On the morning of May 19, 1780, parts of southern Connecticut fell
into complete darkness. The day before, the sun and the moon turned a bright
red. By mid-morning on the 19, the sky turned yellow, animals ran for shelter.
By noon, it was dark everywhere, not only in the Birmingham area
but across all of New England and parts of Canada as well.
Up in Hartford on that day, the legislature was meeting when
darkness fell across the
Old State House.
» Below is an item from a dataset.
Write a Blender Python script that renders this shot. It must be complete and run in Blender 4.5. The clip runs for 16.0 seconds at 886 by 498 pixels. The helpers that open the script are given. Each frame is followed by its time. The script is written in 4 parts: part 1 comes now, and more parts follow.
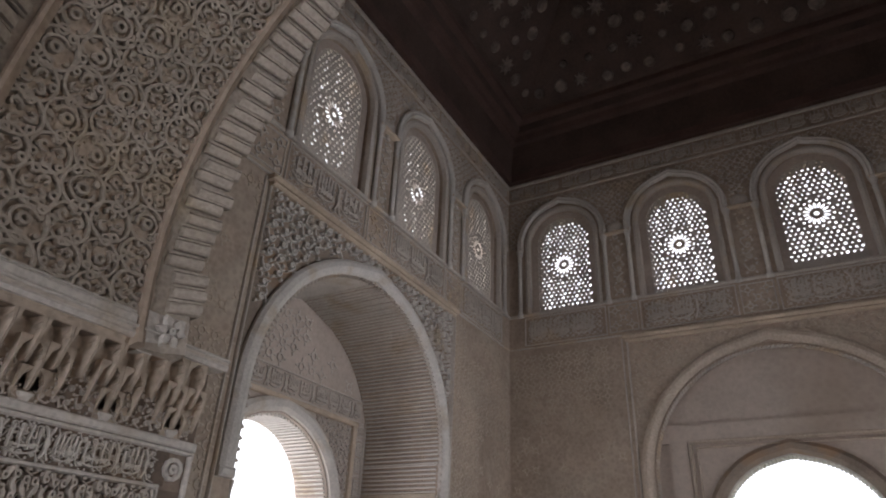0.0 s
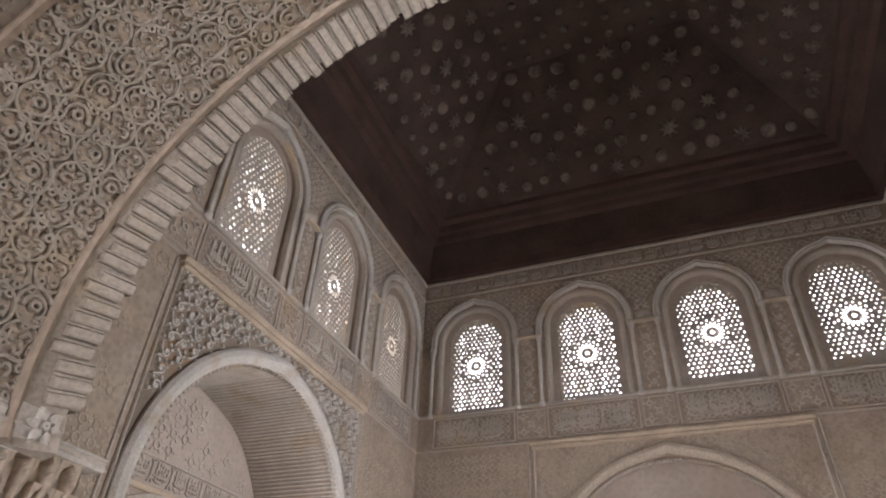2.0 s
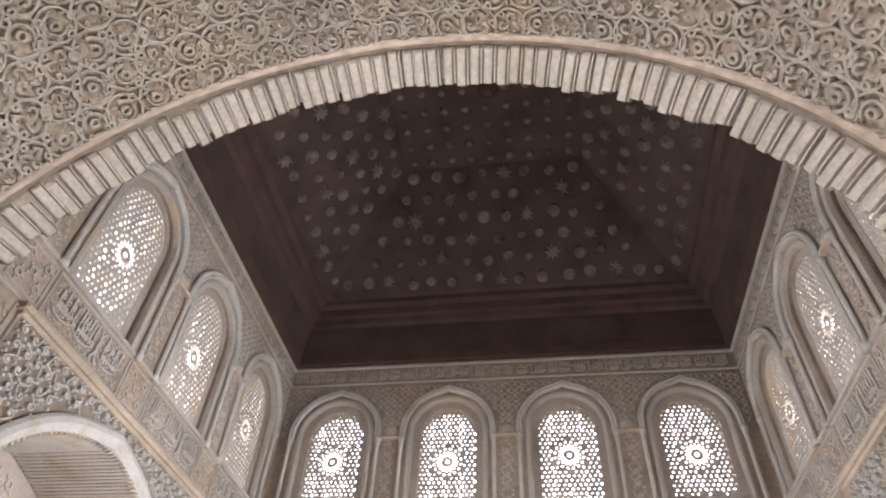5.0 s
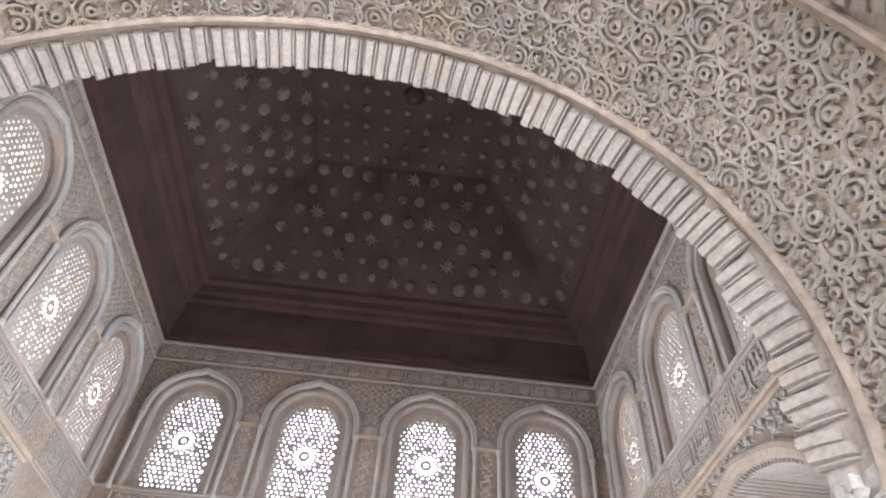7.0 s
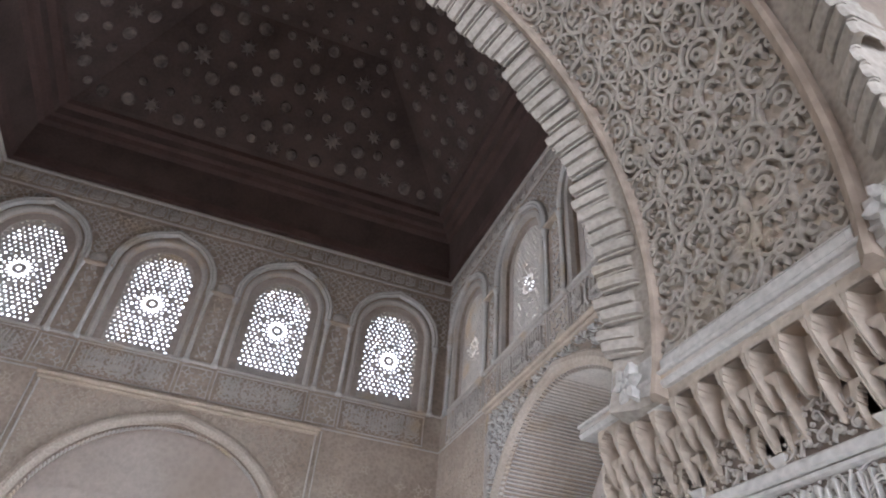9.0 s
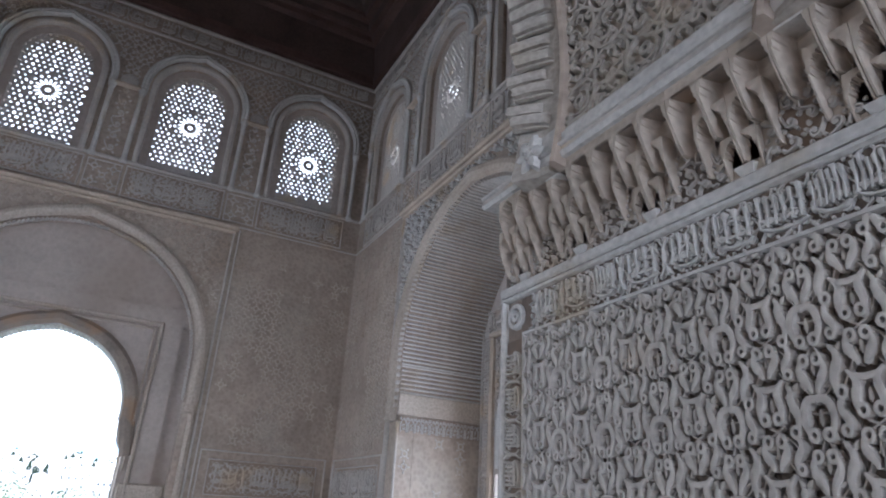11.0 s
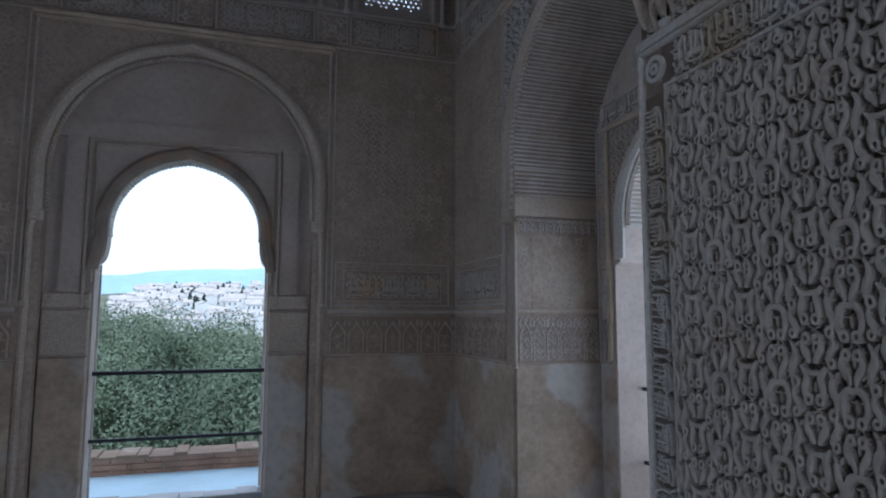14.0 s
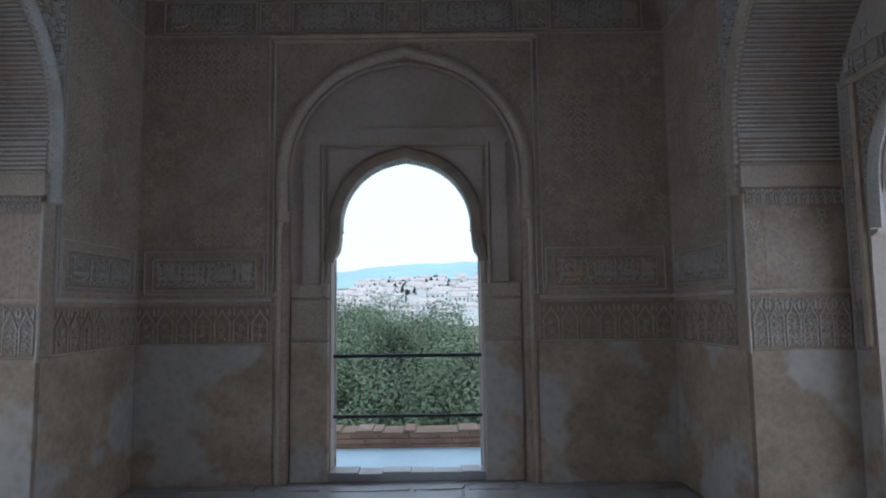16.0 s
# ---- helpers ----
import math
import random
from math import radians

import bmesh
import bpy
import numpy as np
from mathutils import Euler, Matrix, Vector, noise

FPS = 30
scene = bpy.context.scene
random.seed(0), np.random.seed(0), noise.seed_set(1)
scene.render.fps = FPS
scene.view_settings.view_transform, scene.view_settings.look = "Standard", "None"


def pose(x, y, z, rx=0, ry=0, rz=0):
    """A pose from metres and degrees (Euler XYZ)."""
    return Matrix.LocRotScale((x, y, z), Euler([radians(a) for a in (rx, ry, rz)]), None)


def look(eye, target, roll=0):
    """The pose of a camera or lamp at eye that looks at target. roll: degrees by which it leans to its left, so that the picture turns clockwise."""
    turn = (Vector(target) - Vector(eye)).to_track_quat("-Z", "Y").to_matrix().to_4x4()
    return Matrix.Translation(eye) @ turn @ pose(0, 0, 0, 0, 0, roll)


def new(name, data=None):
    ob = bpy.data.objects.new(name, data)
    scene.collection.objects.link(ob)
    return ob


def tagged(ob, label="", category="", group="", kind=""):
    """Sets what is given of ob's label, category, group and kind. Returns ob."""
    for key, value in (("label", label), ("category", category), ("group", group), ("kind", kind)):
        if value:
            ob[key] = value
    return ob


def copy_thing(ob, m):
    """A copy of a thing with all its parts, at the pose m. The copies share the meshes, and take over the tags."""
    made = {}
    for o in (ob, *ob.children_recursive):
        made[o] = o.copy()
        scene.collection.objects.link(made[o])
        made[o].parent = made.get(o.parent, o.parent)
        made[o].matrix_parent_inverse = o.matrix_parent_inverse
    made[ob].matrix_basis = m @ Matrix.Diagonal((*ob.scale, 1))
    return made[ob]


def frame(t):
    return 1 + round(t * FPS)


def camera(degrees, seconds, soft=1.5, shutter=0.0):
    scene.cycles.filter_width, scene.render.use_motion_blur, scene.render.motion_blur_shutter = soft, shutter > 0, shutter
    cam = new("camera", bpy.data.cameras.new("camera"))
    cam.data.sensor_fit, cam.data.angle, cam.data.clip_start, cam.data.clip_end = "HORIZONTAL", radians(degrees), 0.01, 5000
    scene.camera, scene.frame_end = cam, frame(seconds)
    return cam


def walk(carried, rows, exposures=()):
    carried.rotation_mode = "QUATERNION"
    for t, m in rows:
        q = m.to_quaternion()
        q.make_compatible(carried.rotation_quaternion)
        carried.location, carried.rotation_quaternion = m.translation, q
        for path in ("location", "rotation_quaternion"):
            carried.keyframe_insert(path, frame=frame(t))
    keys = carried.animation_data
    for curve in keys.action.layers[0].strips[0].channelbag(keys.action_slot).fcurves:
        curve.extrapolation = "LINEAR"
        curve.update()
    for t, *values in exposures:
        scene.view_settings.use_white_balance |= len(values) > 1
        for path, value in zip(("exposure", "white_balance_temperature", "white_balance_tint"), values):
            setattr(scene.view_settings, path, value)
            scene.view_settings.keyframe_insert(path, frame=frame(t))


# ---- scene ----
# The camera and its walk
cam = camera(69.7, 16.0, soft=2.0)
PATH = [
    (0, (0.2118, 0.6962, 1.5858), (-0.7003, 2.2033, 2.5328), 2.85),
    (0.5, (0.2160, 0.6898, 1.5824), (-0.6257, 2.1957, 2.5941), 1.99),
    (1, (0.2182, 0.6882, 1.5817), (-0.5484, 2.1817, 2.6686), 2.15),
    (1.5, (0.2236, 0.6854, 1.5910), (-0.4661, 2.1665, 2.7445), 2.38),
    (2, (0.2335, 0.6781, 1.6088), (-0.3914, 2.1495, 2.8107), 2.70),
    (2.5, (0.2417, 0.6742, 1.6191), (-0.3122, 2.1406, 2.8612), 2.86),
    (3, (0.2521, 0.6754, 1.6262), (-0.2399, 2.1249, 2.9134), 3.13),
    (3.5, (0.2646, 0.6781, 1.6342), (-0.1692, 2.1141, 2.9571), 3.84),
    (4, (0.2710, 0.6722, 1.6412), (-0.0990, 2.0887, 3.0038), 3.51),
    (6.5, (0.3370, 0.7012, 1.6189), (0.2859, 2.0488, 3.0959), 4.93),
    (7, (0.3446, 0.6884, 1.5963), (0.3918, 2.0521, 3.0585), 5.03),
    (7.5, (0.3508, 0.6796, 1.5804), (0.4897, 2.0608, 3.0202), 5.05),
    (8, (0.3565, 0.6762, 1.5693), (0.6176, 2.0838, 2.9658), 4.91),
    (10.5, (0.4063, 0.6864, 1.4552), (1.1523, 2.3139, 2.3468), 4.62),
    (11, (0.4132, 0.6918, 1.4324), (1.2477, 2.3382, 2.2025), 3.50),
    (11.5, (0.4207, 0.6999, 1.4107), (1.3081, 2.3756, 2.0467), 2.74),
    (12, (0.4250, 0.7103, 1.3926), (1.3371, 2.4159, 1.9013), 2.11),
    (12.5, (0.4259, 0.7201, 1.3797), (1.3219, 2.4613, 1.7869), 1.56),
    (13, (0.4173, 0.7345, 1.3695), (1.2261, 2.5357, 1.6878), 0.85),
    (13.5, (0.4022, 0.7477, 1.3611), (1.0999, 2.6042, 1.6192), 0.61),
    (14, (0.3801, 0.7553, 1.3507), (0.9969, 2.6462, 1.5604), 0.19),
    (14.5, (0.3593, 0.7595, 1.3398), (0.8438, 2.6931, 1.5029), -0.28),
    (15, (0.3502, 0.7644, 1.3286), (0.6186, 2.7406, 1.4788), -0.59),
    (15.5, (0.3312, 0.7692, 1.3196), (0.4549, 2.7586, 1.4838), -0.75),
    (16, (0.2988, 0.7720, 1.3135), (0.3042, 2.7638, 1.4948), -0.69),
]
EXPOSURE = [(0.0, -0.18, 6200, 16), (1.5, 0.54, 6450, 17), (3.5, 1.15, 6450, 16), (7.0, 1.82, 5760, 14), (8.2, 1.5, 5660, 13), (11.0, 0.36, 5150, 11), (12.5, 0.04, 4950, 10), (14.5, -1.4, 4950, 8), (15.5, -1.42, 5000, 7), (16.0, -1.38, 5150, 7)]
walk(cam, [(t, look(eye, target, roll)) for t, eye, target, roll in PATH], EXPOSURE)
from mathutils.geometry import tessellate_polygon


# World, sun and large lights
world = bpy.data.worlds.new("world")
scene.world = world
world.use_nodes = True
wn, wl = world.node_tree.nodes, world.node_tree.links
wn.clear()
w_out = wn.new("ShaderNodeOutputWorld")
w_bg = wn.new("ShaderNodeBackground")
w_sky = wn.new("ShaderNodeTexSky")
w_sky.sky_type = "NISHITA"
w_sky.sun_disc = False
w_sky.sun_elevation, w_sky.sun_rotation = radians(38), radians(200)
w_sky.air_density, w_sky.dust_density = 1.0, 3.0
w_cloud = wn.new("ShaderNodeMix")
w_cloud.data_type = "RGBA"
w_cloud.inputs[0].default_value = 0.75
w_cloud.inputs[7].default_value = (26.0, 26.0, 26.0, 1.0)
wl.new(w_sky.outputs[0], w_cloud.inputs[6])
wl.new(w_cloud.outputs[2], w_bg.inputs[0])
w_bg.inputs[1].default_value = 0.15
wl.new(w_bg.outputs[0], w_out.inputs[0])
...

Instead of adjourning, Abraham Davenport of Stamford, the House speaker, said, “Bring the candles” kept the
legislature working throughout the day to assure the general population that it
was not the end of the world.
To this day, no one is sure what caused the strange event but
science has more or less concluded that it was probably due to a volcanic
eruption, fire, or a meteor strike.
What has been ruled out is that it was not due to a solar
eclipse since there is an accurate record of when these occurred in the US and
most last for only a matter of minutes.
And recently the volcanic eruption theory has been tossed out of
the fold because there is no record of volcanic activity in 1780 nor have
modern scientists been able to find any evidence of one happening.
It is more than likely that the darkness was caused by a massive
forest fire somewhere in the middle of New England which was unseen since the
vast majority of New England’s population still lived along the shoreline. Soot
was spotted in the rivers. And Jeremy Belknap of Boston wrote in a letter that
the air had the "smell of a malt-house or a coal-kiln".
Since that time, William Corliss, the physicist and chronicler
of unexplained events, found 46 accounts of dark days around the world between
1091 and 1971 including one in 1950 that was definitely caused by forest fires
in Alberta, Canada causing parts of New England to go dark.